[Scripts that build animated scenes]
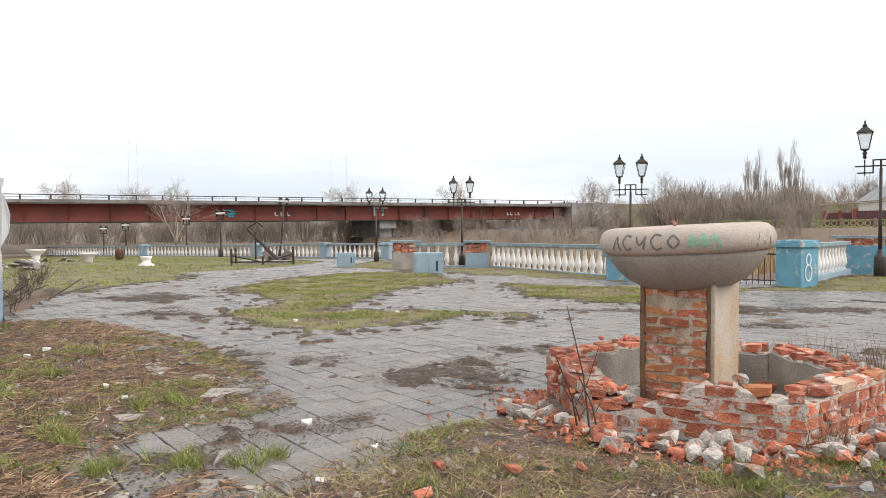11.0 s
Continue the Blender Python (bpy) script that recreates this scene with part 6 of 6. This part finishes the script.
for p, q in (((0, 0, 0.45), (1.4, 0, 0.12)), ((1.4, 0, 0.12), (2.8, 0, 0.5)), ((0, 0, 0.15), (2.8, 0, 0.12)), ((0, 0, 0.5), (0.1, 2.8, 0.5)), ((2.8, 0, 0.55), (2.9, 2.8, 0.5))):
    bm = bmesh.new()
    rod(bm, p, q, 0.035, None, 5)
    part("chain_rail", bm, M_IRON, afence)
bm = bmesh.new()
box(bm, 0.4, 2.6, 0.4, 2.4, -0.2, 0.16)
part("plinth", bm, M_CONC, afence, "low concrete plinth")

# urns on the far lawn
def urn(x, y, s, prof, label):
    bm = bmesh.new()
    lathe(bm, [(r * s, z * s) for r, z in prof], 16)
    tagged(part("stone_urn", bm, M_WHITE, m=pose(x, y, surf_z(x, y) - 0.05)), label, "urn", "stone urns")


urn(-7.4, 40.7, 0.72, [(0.38, 0), (0.38, 0.16), (0.22, 0.22), (0.2, 0.5), (0.3, 0.62), (0.24, 0.7), (0.38, 0.9), (0.62, 1.12), (0.68, 1.2), (0.55, 1.22)], "white vase-shaped stone urn on the far lawn")
urn(-5.6, 45.0, 0.75, [(0.3, 0), (0.3, 0.3), (0.36, 0.4), (0.5, 0.62), (0.66, 0.72), (0.66, 0.8), (0.5, 0.8)], "small white stone planter cup on the far lawn")
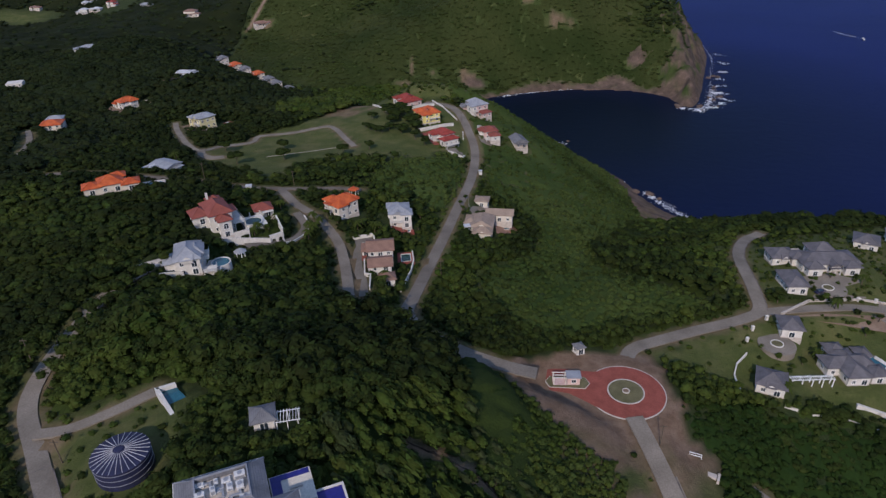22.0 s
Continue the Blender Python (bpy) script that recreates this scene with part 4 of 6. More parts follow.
part("porch_roof", boxes((-3.6, -7.3, 6.2, 1.0, -4.8, 6.45)), R_ORANGE, h)
h = base("villa", "white villa with pale blue grey roof", 28.7, 69.3, 4, clear=8)
block(h, 8.4, 10.4, 6.4, R_GREY, WHITE, floors=2, rise=2.2)
block(h, 4.2, 5, 6.2, R_GREY, WHITE, x=3.0, y=-3.6, floors=2, rise=1.4, z0=0.02)
block(h, 4.6, 4.6, 6.2, R_GREY, WHITE, x=-2.6, y=3.8, floors=2, rise=1.5, z0=0.03)
cross_gable(h, -0.6, -3.8, 3.2, 3.4, 6.8, 1.1, R_GREY, WHITE)
balcony(h, -4, -7.2, 1.4, -5.3, 3.2)
apron("red tiled deck below the white villa", [(25, 65), (25, 59), (35, 59.5), (35, 65)], PAVER_RED)
h = base("townhouse", "white townhouse with brown shingle gable roof", 22.1, 37.8, 4, clear=7)
block(h, 9.6, 9.0, 5.6, R_BROWN, WHITE, floors=2, rise=1.9, gable=1.0)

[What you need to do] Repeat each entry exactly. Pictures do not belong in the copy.

[Solution below]
11.0 s
Continue the Blender Python (bpy) script that recreates this scene with part 6 of 6. This part finishes the script.
for p, q in (((0, 0, 0.45), (1.4, 0, 0.12)), ((1.4, 0, 0.12), (2.8, 0, 0.5)), ((0, 0, 0.15), (2.8, 0, 0.12)), ((0, 0, 0.5), (0.1, 2.8, 0.5)), ((2.8, 0, 0.55), (2.9, 2.8, 0.5))):
    bm = bmesh.new()
    rod(bm, p, q, 0.035, None, 5)
    part("chain_rail", bm, M_IRON, afence)
bm = bmesh.new()
box(bm, 0.4, 2.6, 0.4, 2.4, -0.2, 0.16)
part("plinth", bm, M_CONC, afence, "low concrete plinth")

# urns on the far lawn
def urn(x, y, s, prof, label):
    bm = bmesh.new()
    lathe(bm, [(r * s, z * s) for r, z in prof], 16)
    tagged(part("stone_urn", bm, M_WHITE, m=pose(x, y, surf_z(x, y) - 0.05)), label, "urn", "stone urns")


urn(-7.4, 40.7, 0.72, [(0.38, 0), (0.38, 0.16), (0.22, 0.22), (0.2, 0.5), (0.3, 0.62), (0.24, 0.7), (0.38, 0.9), (0.62, 1.12), (0.68, 1.2), (0.55, 1.22)], "white vase-shaped stone urn on the far lawn")
urn(-5.6, 45.0, 0.75, [(0.3, 0), (0.3, 0.3), (0.36, 0.4), (0.5, 0.62), (0.66, 0.72), (0.66, 0.8), (0.5, 0.8)], "small white stone planter cup on the far lawn")
22.0 s
Continue the Blender Python (bpy) script that recreates this scene with part 4 of 6. More parts follow.
part("porch_roof", boxes((-3.6, -7.3, 6.2, 1.0, -4.8, 6.45)), R_ORANGE, h)
h = base("villa", "white villa with pale blue grey roof", 28.7, 69.3, 4, clear=8)
block(h, 8.4, 10.4, 6.4, R_GREY, WHITE, floors=2, rise=2.2)
block(h, 4.2, 5, 6.2, R_GREY, WHITE, x=3.0, y=-3.6, floors=2, rise=1.4, z0=0.02)
block(h, 4.6, 4.6, 6.2, R_GREY, WHITE, x=-2.6, y=3.8, floors=2, rise=1.5, z0=0.03)
cross_gable(h, -0.6, -3.8, 3.2, 3.4, 6.8, 1.1, R_GREY, WHITE)
balcony(h, -4, -7.2, 1.4, -5.3, 3.2)
apron("red tiled deck below the white villa", [(25, 65), (25, 59), (35, 59.5), (35, 65)], PAVER_RED)
h = base("townhouse", "white townhouse with brown shingle gable roof", 22.1, 37.8, 4, clear=7)
block(h, 9.6, 9.0, 5.6, R_BROWN, WHITE, floors=2, rise=1.9, gable=1.0)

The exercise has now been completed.